Last week, the Illinois Supreme Court ruled that Public Act 98-641 of 2014 violated the state constitution’s pension protection clause which states: “Membership in any pension or retirement system of the State, any unit of local government or school district, or any agency or instrumentality thereof, shall be an enforceable contractual relationship, the benefits of which shall not be diminished or impaired.”
The Act tried to do three things. First, it increased employee contribution rates by 0.5 percent per year for five years, capping the contribution rates at 11 percent of the employee’s salary. Second, it curtailed employee annual annuity increases. And, third, it increased the city’s contributions to the pension system. The Act was also supported by 28 of the 31 represented unions.

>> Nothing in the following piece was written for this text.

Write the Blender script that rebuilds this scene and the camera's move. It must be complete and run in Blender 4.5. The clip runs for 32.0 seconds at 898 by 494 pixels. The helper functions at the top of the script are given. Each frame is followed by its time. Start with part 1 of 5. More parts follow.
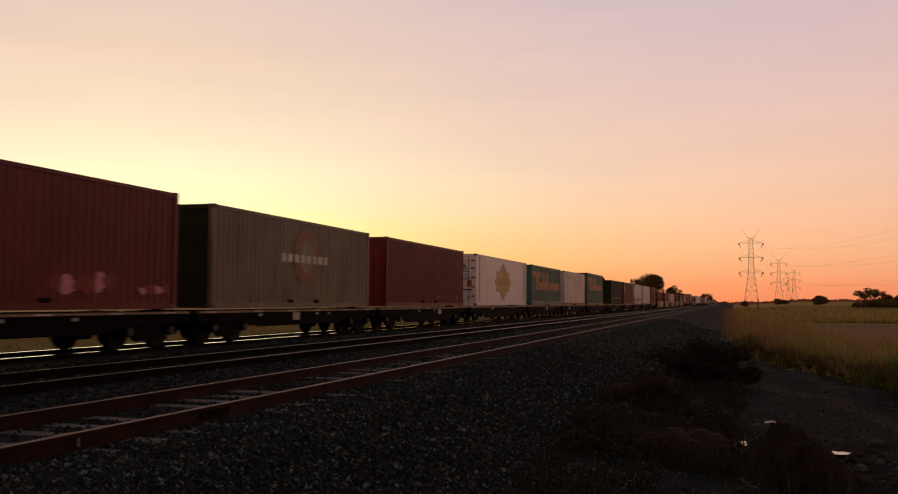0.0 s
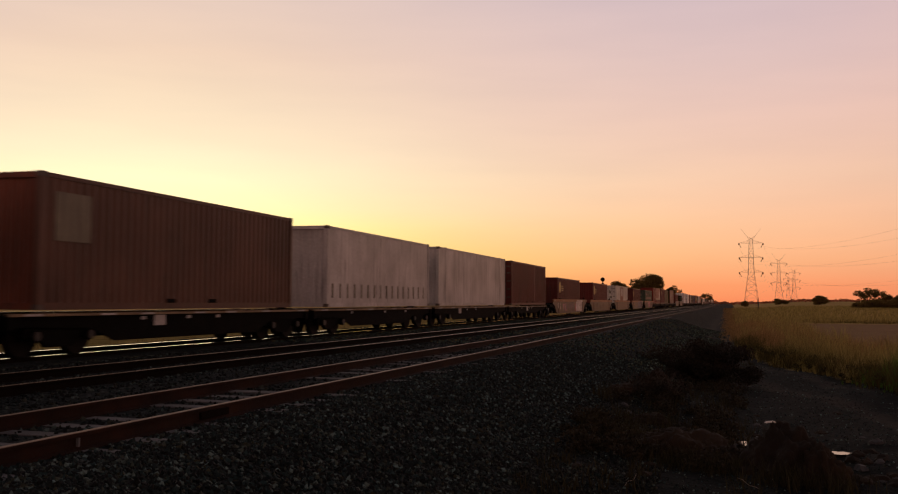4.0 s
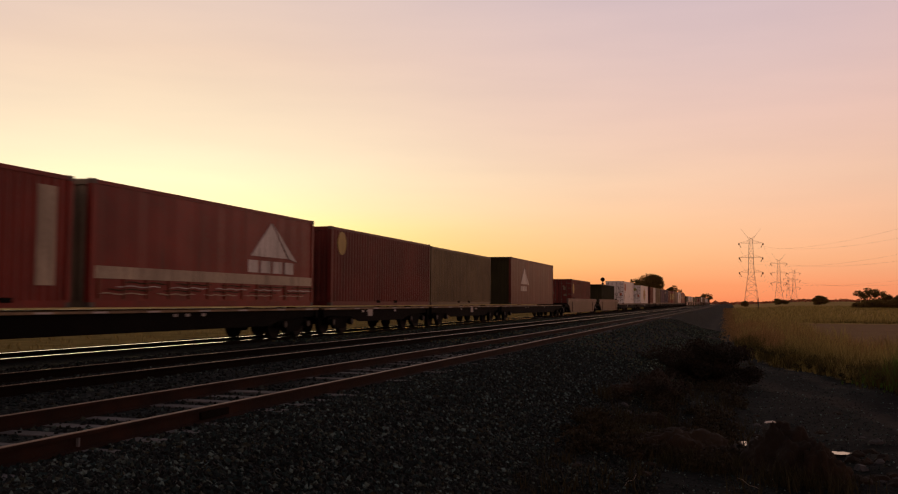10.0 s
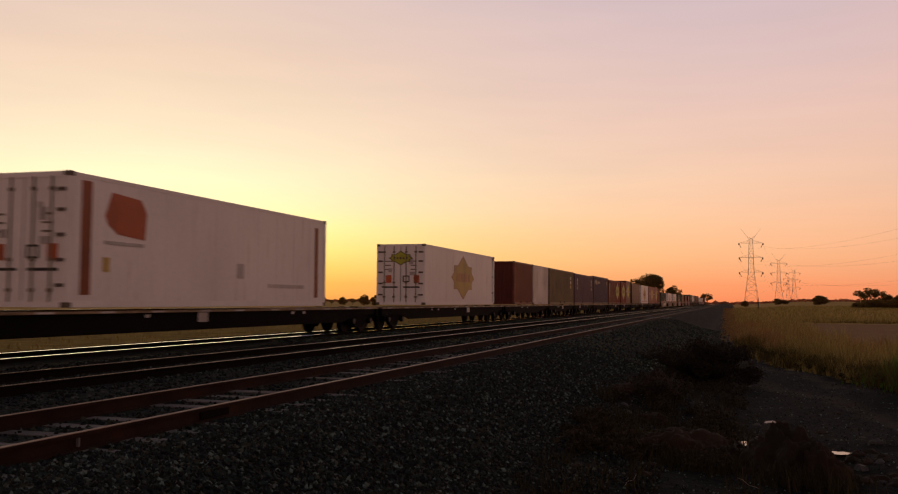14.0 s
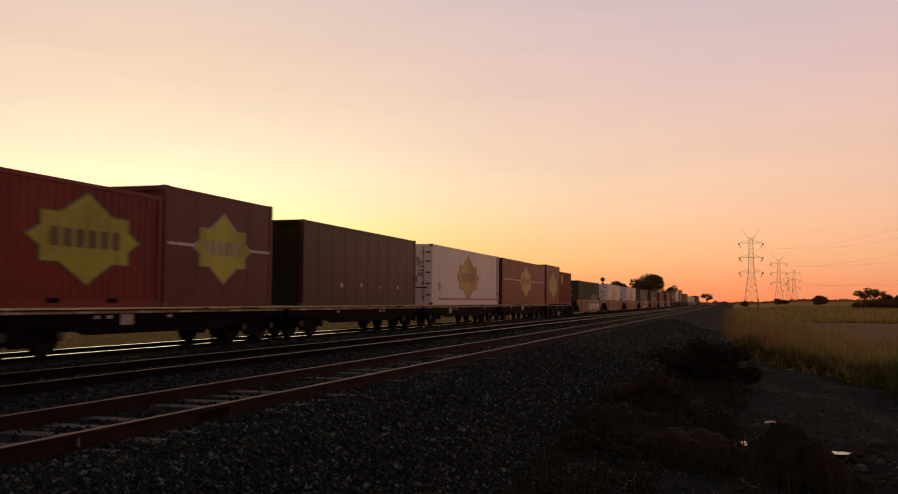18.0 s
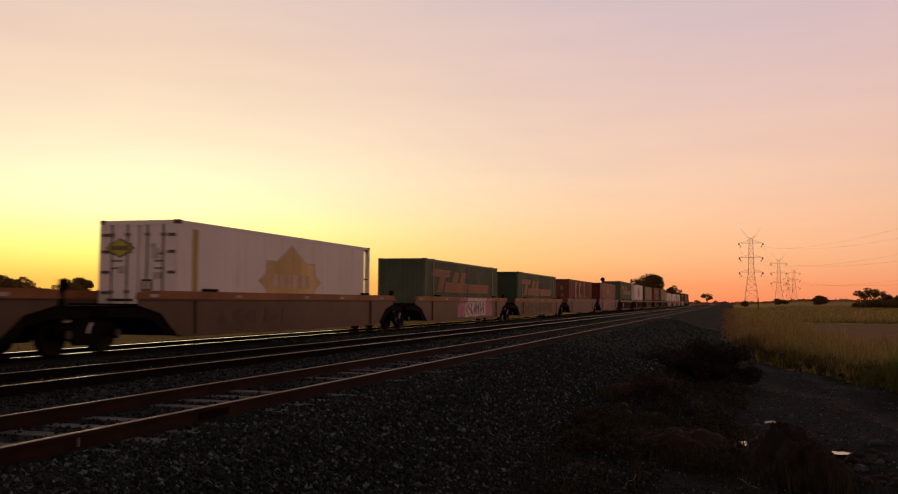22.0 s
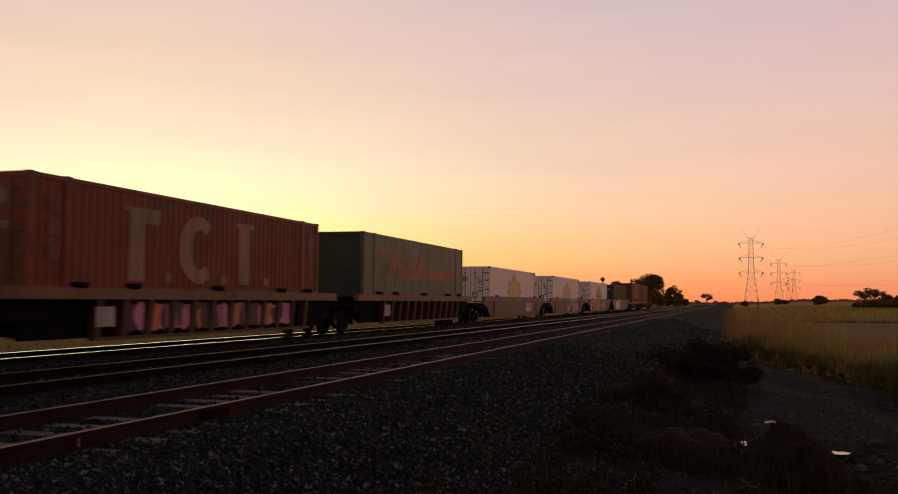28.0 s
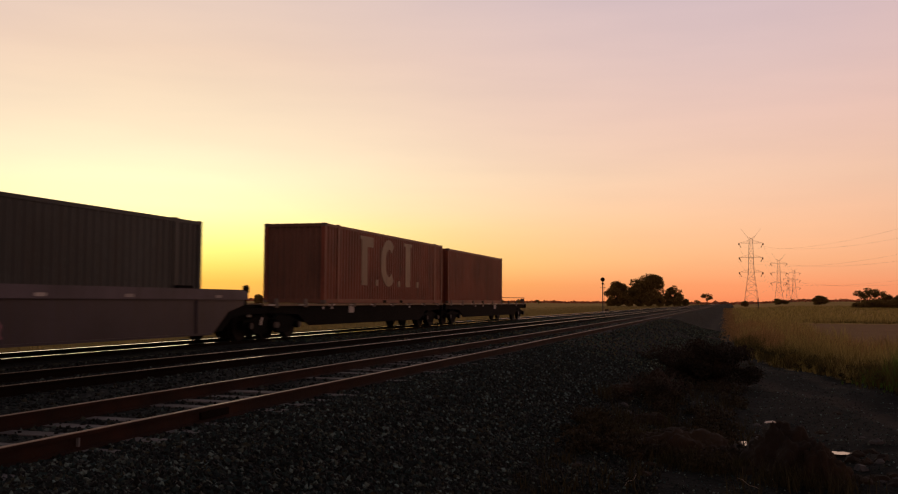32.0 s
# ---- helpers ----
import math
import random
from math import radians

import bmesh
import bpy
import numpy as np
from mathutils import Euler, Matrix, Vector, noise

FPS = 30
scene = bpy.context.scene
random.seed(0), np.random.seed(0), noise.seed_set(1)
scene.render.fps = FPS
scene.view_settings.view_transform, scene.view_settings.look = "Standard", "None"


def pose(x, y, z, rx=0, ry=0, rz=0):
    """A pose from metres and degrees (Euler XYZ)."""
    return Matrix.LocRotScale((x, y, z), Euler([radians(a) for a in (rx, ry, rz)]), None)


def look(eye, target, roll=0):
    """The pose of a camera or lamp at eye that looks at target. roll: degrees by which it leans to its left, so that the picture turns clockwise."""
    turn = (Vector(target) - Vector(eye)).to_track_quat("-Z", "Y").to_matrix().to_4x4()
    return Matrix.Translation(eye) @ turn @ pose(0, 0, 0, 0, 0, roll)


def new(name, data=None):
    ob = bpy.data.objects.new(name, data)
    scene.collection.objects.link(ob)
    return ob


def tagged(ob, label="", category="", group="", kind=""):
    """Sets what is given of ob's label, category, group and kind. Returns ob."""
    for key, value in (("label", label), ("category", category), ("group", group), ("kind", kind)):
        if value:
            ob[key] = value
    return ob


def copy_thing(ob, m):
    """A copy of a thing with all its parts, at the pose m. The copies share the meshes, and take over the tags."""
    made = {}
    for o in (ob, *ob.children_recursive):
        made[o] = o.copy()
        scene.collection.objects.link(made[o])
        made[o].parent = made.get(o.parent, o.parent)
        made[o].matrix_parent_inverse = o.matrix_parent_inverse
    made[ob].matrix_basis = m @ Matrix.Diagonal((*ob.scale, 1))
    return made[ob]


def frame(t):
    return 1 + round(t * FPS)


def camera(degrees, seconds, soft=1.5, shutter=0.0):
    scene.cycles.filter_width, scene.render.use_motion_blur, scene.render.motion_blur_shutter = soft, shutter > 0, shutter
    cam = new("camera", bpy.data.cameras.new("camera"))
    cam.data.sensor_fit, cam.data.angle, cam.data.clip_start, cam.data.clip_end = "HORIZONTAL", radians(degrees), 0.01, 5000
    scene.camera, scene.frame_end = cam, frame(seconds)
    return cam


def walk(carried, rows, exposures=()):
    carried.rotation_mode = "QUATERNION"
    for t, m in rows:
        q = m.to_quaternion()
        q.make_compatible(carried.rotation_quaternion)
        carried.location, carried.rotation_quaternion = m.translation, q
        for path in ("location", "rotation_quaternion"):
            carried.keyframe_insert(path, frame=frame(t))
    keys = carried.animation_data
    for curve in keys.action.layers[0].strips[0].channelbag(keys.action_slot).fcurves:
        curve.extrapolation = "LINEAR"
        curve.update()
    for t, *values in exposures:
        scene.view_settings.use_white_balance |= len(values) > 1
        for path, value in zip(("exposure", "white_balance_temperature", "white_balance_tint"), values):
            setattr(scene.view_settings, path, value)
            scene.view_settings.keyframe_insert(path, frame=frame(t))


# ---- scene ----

Though the reform increased the pension fund’s financial stability, the court found that increased financial stability is not an offsetting benefit. According to the court, members gain nothing from the funding boost since they already have a constitutional right to receive their pension benefits under the state’s pension protection clause. The court reached this conclusion despite the General Assembly’s determination that employee contribution rate increases and cost of living reductions were necessary to avert pension insolvency. Union support for the reform was brushed aside by the court because, as the court’s opinion put it, “the unions were not acting as authorized agents within a collective bargaining process.” Instead, the court determined the unions were acting more like legislative advocates than the workers’ representatives.
The court’s ruling exacerbates Chicago’s pension woes. The city’s pension funds have a funding ratio of 50 percent and have over $26 billion in unfunded liabilities — pension promises made to workers that the state doesn’t have the money to pay for. Two of the city’s pension funds are projected to become insolvent by 2029. Pension liabilities have already caused Chicago to slash public services and raise taxes, which may be contributing to the number of people moving away from the Chicago metropolitan area in such large numbers.
Many analysts think the court’s decision leaves Chicago with two ways to fix its pensions. One, as the court hinted at in its opinion, is “bargained-for exchange.” A top mayoral aide stated this would allow employees to choose between salary increases and keeping their current pension benefits. The other option is bankruptcy. The Detroit bankruptcy court stated that state pension clauses “impose no constraint on the bankruptcy process.”
The lesson from the court’s decision is that states should avoid passing future laws, like the Illinois pension protection clause, that lock states and municipalities into unsustainable pension systems. Governments must be able to adjust their pension systems to changing circumstances in order to avoid insolvency because pension guarantees are not worth much without the money to back them up.